The progressive disappearance of these gifts can be seen in another way. At the beginning, they had been practiced so extensively that Paul stated that each had a supernatural gift:
  • Now to each one the manifestation of the Spirit is given for the common good. (1 Cor. 12:7)
It is patently obvious that, today, we don’t practice the gifts so extensively. Pentecostals also agree with this assessment. Even though our God performs miracles of healing, few if any have proven gifts of healing – very different from the 1st century church. Although there are some who claim the gift of the interpretation of tongues, such claims are questionable, even within Pentecostal circles, where these gifts are regularly pursued. And do we have the corresponding gift to judge prophecies or tongues? If we do, we seem to lack the means to prove this.

What then does this say about the claims of the pastor – that we are not enjoying the things of the Spirit because we are not actively pursuing them? I am concerned that such teaching might set us up for disappointment. His analysis might also be overly judgmental of those who don’t practice these gifts.

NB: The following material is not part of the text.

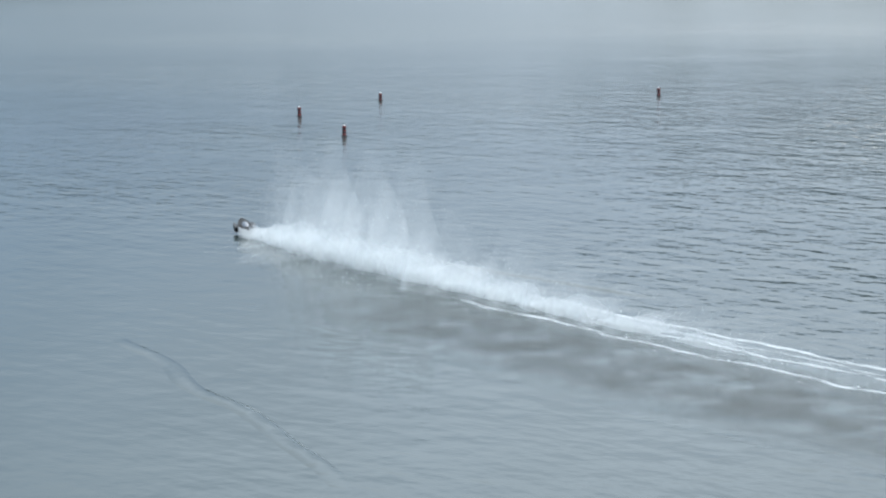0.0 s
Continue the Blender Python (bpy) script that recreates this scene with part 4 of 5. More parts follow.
def old_wakes():
    for points, high, wide in (
        (((27.2, 7.3), (30.2, 6.1), (34.0, 4.7)), 0.016, 0.18),
        (((37.8, 8.3), (41.4, 7.3)), 0.030, 0.22),
        (((-24.1, 22.3), (-21.0, 21.8), (-18.4, 21.7)), 0.045, 0.22),
        (((-21.4, 15.0), (-19.1, 14.1), (-16.9, 13.3), (-13.9, 12.0)), 0.040, 0.22),
        (((-55.9, 62.7), (-52.8, 67.6), (-48.4, 71.6)), 0.020, 0.60),
        (((-7.9, 29.9), (-4.5, 29.6)), 0.045, 0.16),
        (((-5.2, 28.5), (-2.6, 28.5)), 0.045, 0.16),
        (((-6.1, 26.8), (-4.2, 26.8)), 0.045, 0.16),
        (((-3.9, 26.8), (-1.3, 27.0)), 0.045, 0.16),
        (((-1.6, 28.0), (0.4, 27.9)), 0.045, 0.16),
        (((-8.4, 29.7), (-6.0, 29.6)), 0.045, 0.16),
        (((-6.1, 29.3), (-2.9, 28.3)), 0.045, 0.16),
        (((-6.3, 26.1), (-2.7, 26.6)), 0.045, 0.16),
        (((8.2, 27.2), (10.2, 27.0)), 0.045, 0.16),
        (((16.7, 27.8), (19.8, 27.6)), 0.045, 0.16),
        (((17.9, 28.7), (18.8, 28.2)), 0.045, 0.16),
    ):
        v, f = wake_wave(points, high, wide)
        tagged(placed("wake_wave", mesh_of("wake_wave", v, f, WATER, True)), "low wake wave running over the grey water", "wave", "old wake waves")


old_wakes()


# ---- course buoys ----
def buoy(x, y, high, tilt=0.0, turn=0.0, lying=False):
    thing = new("marker_buoy")
    thing.matrix_basis = pose(x, y, 0, 0, tilt, turn)
    r = 0.052
    bm = bmesh.new()
    tube(bm, (0, 0, -0.10), (0, 0, high), r, r, 14)
    bmesh.ops.bevel(bm, geom=[e for e in bm.edges if abs(e.verts[0].co.z - e.verts[1].co.z) < 1e-4 and e.verts[0].co.z > 0.1], offset=0.012, segments=2, affect="EDGES")
    part("tube", bm, BUOY_RED, thing)
    for z0, z1 in ((high * 0.30, high * 0.48), (high * 0.62, high * 0.80)):
        bm = bmesh.new()
        tube(bm, (0, 0, z0), (0, 0, z1), r * 1.05, r * 1.05, 14)
        part("band", bm, BUOY_DARK, thing)
    bm = bmesh.new()
    tube(bm, (0, 0, -0.06), (0, 0, 0.035), r * 1.55, r * 1.4, 14)
    part("collar", bm, BUOY_DARK, thing)
    if not lying:
        bm = bmesh.new()
        tube(bm, (0, 0, high), (0, 0, high + 0.022), r * 0.6, r * 0.35, 12)
        part("cap", bm, BUOY_WHITE, thing)
    tagged(thing, "red tube buoy fallen flat on the water" if lying else ("faded red tube buoy leaning in the water" if abs(tilt) > 6 else "faded red tube buoy standing upright in the water"), "buoy", "course buoys")


buoy(-39.53, 34.62, 0.28, 1)
buoy(-45.06, 37.79, 0.27, -2)
buoy(-47.34, 42.98, 0.24, 2)
buoy(-41.46, 49.33, 0.25, -2)
buoy(-33.34, 53.42, 0.28, 3)
buoy(8.84, 32.58, 0.36, 1)
buoy(94.80, 98.56, 0.30, 2)
buoy(54.35, 36.41, 0.27, 1)
buoy(59.16, 29.50, 0.25, 16, -60)
buoy(61.56, 20.91, 0.23, 8, -70)
buoy(55.13, 15.29, 0.42, 2)
buoy(46.51, 13.93, 0.30, -68, -60, True)


# ---- the racing boats ----
def boat(name, hull_mat, deck_mat, cowl_mat, label):
    """A model racing hydroplane 1.05 m long; stern at the origin, bow along +x."""
    thing = new(name)
    # hull: cross-sections from stern to bow
    bm = bmesh.new()
    rows = []
    for x, w, z0, z1 in ((0.0, 0.13, 0.015, 0.085), (0.25, 0.145, 0.02, 0.095), (0.55, 0.14, 0.03, 0.105), (0.80, 0.10, 0.055, 0.115), (0.96, 0.05, 0.085, 0.125), (1.05, 0.012, 0.112, 0.128)):
        rows.append([bm.verts.new(c) for c in ((x, -w * 0.7, z0), (x, w * 0.7, z0), (x, w, z0 + (z1 - z0) * 0.5), (x, w * 0.92, z1), (x, -w * 0.92, z1), (x, -w, z0 + (z1 - z0) * 0.5))])
    for a, b in zip(rows, rows[1:]):
        for k in range(6):
            bm.faces.new((a[k], a[(k + 1) % 6], b[(k + 1) % 6], b[k]))
    bm.faces.new(rows[0][::-1])
    bm.faces.new(rows[-1])
    bmesh.ops.recalc_face_normals(bm, faces=bm.faces)
    part("hull", bm, hull_mat, thing)
    bm = bmesh.new()
    a = [bm.verts.new((x, w, z)) for x, w, z in ((0.03, 0.10, 0.100), (0.50, 0.115, 0.112), (0.82, 0.07, 0.124), (0.98, 0.02, 0.131))]
    c = [bm.verts.new((x, -w, z)) for x, w, z in ((0.03, 0.10, 0.100), (0.50, 0.115, 0.112), (0.82, 0.07, 0.124), (0.98, 0.02, 0.131))]
    for k in range(3):
        bm.faces.new((c[k], c[k + 1], a[k + 1], a[k]))
    bmesh.ops.solidify(bm, geom=bm.faces[:], thickness=0.006)
    part("deck", bm, deck_mat, thing)
    bm = bmesh.new()
    bmesh.ops.create_uvsphere(bm, u_segments=16, v_segments=8, radius=1, matrix=Matrix.LocRotScale((0.44, 0, 0.108), None, (0.24, 0.062, 0.055)))
    cowl = part("cowl", bm, cowl_mat, thing)
    bm = bmesh.new()
    bmesh.ops.create_uvsphere(bm, u_segments=12, v_segments=6, radius=1, matrix=Matrix.LocRotScale((0.55, 0, 0.140), None, (0.07, 0.036, 0.028)))
    part("windscreen", bm, GLASS_DARK, cowl)
    for s in (-1, 1):
        bm = bmesh.new()
        rows = []
        for x, w, z0 in ((0.42, 0.028, 0.0), (0.60, 0.030, 0.0), (0.76, 0.024, 0.02), (0.88, 0.008, 0.06)):
            y = s * 0.155
            rows.append([bm.verts.new(q) for q in ((x, y - w, z0), (x, y + w, z0), (x, y + w, 0.085), (x, y - w, 0.085))])
        for p, q in zip(rows, rows[1:]):
            for k in range(4):
                bm.faces.new((p[k], p[(k + 1) % 4], q[(k + 1) % 4], q[k]))
        bm.faces.new(rows[0][::-1])
        bm.faces.new(rows[-1])
        bmesh.ops.recalc_face_normals(bm, faces=bm.faces)
        part("sponson", bm, hull_mat, thing)
        bm = bmesh.new()
        box(bm, 0.02, 0.10, s * 0.10 - 0.004, s * 0.10 + 0.004, 0.09, 0.15, 0.002)
        part("fin", bm, hull_mat, thing)
    bm = bmesh.new()
    box(bm, 0.015, 0.075, -0.125, 0.125, 0.148, 0.158, 0.003)
    part("rear_wing", bm, deck_mat, thing)
    bm = bmesh.new()
    box(bm, -0.07, -0.02, 0.045, 0.053, -0.06, 0.07, 0.002)
    part("rudder", bm, METAL, thing)
    bm = bmesh.new()
    tube(bm, (0.02, 0, 0.03), (-0.08, 0, 0.0), 0.008, 0.006, 8)
    tube(bm, (-0.085, 0, 0.0), (-0.10, 0, 0.0), 0.026, 0.02, 8)
    part("propeller_shaft", bm, METAL, thing)
    tagged(thing, label, "model boat", "racing boats")
    return thing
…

I sincerely want everything that my Savior has to offer me. I don’t want to be left behind in any regards. For years, I had sought these gifts without any satisfaction. I too had been told that if I am going to receive, I must ask, and I did ask – many times. However, I’ve learned to be content with what the Lord has given me. Yes, I still ask for more in a general sense, but I also trust that even if I’m not praying correctly, the Spirit is more than willing and able to intervene on my behalf, according to God’s will for my life:

  •  We do not know what we ought to pray for, but the Spirit himself intercedes for us through wordless groans. And he who searches our hearts knows the mind of the Spirit, because the Spirit intercedes for God’s people in accordance with the will of God. (Romans 8:26-27)
It is this confidence in the Lord that brings me peace, along with the knowledge that He has a special plan for our lives, which He will fulfill (Eph. 2:10; Psalm 23, 139). Meanwhile, we have His assurances that He withholds no good thing from those who love Him (Psalm 84:11), even if we don’t ask for the right things in the proper way.